* BEGIN COLLECTED DATA *

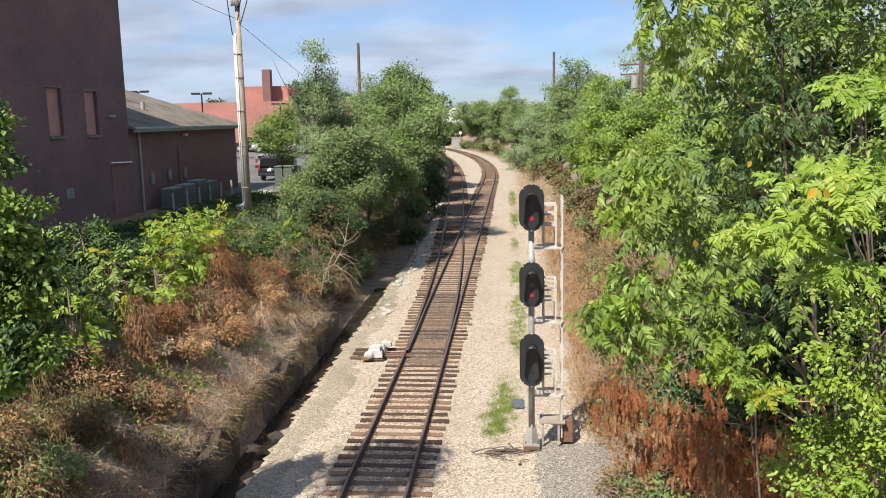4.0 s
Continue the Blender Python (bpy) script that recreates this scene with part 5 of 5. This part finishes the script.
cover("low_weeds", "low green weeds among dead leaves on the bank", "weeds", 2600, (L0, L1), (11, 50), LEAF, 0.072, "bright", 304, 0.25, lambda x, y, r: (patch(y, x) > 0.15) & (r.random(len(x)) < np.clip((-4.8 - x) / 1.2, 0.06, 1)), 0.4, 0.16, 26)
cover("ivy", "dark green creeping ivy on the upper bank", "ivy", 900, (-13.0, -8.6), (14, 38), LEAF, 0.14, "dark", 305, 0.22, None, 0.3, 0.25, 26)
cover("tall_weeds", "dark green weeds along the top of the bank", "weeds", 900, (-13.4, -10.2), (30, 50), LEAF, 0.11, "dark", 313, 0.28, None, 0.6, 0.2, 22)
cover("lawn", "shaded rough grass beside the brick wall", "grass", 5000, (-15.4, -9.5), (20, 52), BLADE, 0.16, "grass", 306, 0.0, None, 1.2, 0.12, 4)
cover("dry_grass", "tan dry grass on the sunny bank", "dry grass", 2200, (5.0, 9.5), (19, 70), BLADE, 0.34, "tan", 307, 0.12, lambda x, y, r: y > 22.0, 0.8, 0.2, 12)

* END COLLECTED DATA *

WRITTEN TASK:
Transcribe all the lines above exactly, apart from the pictures.

ANSWER FOR THIS EXERCISE:
4.0 s
Continue the Blender Python (bpy) script that recreates this scene with part 5 of 5. This part finishes the script.
cover("low_weeds", "low green weeds among dead leaves on the bank", "weeds", 2600, (L0, L1), (11, 50), LEAF, 0.072, "bright", 304, 0.25, lambda x, y, r: (patch(y, x) > 0.15) & (r.random(len(x)) < np.clip((-4.8 - x) / 1.2, 0.06, 1)), 0.4, 0.16, 26)
cover("ivy", "dark green creeping ivy on the upper bank", "ivy", 900, (-13.0, -8.6), (14, 38), LEAF, 0.14, "dark", 305, 0.22, None, 0.3, 0.25, 26)
cover("tall_weeds", "dark green weeds along the top of the bank", "weeds", 900, (-13.4, -10.2), (30, 50), LEAF, 0.11, "dark", 313, 0.28, None, 0.6, 0.2, 22)
cover("lawn", "shaded rough grass beside the brick wall", "grass", 5000, (-15.4, -9.5), (20, 52), BLADE, 0.16, "grass", 306, 0.0, None, 1.2, 0.12, 4)
cover("dry_grass", "tan dry grass on the sunny bank", "dry grass", 2200, (5.0, 9.5), (19, 70), BLADE, 0.34, "tan", 307, 0.12, lambda x, y, r: y > 22.0, 0.8, 0.2, 12)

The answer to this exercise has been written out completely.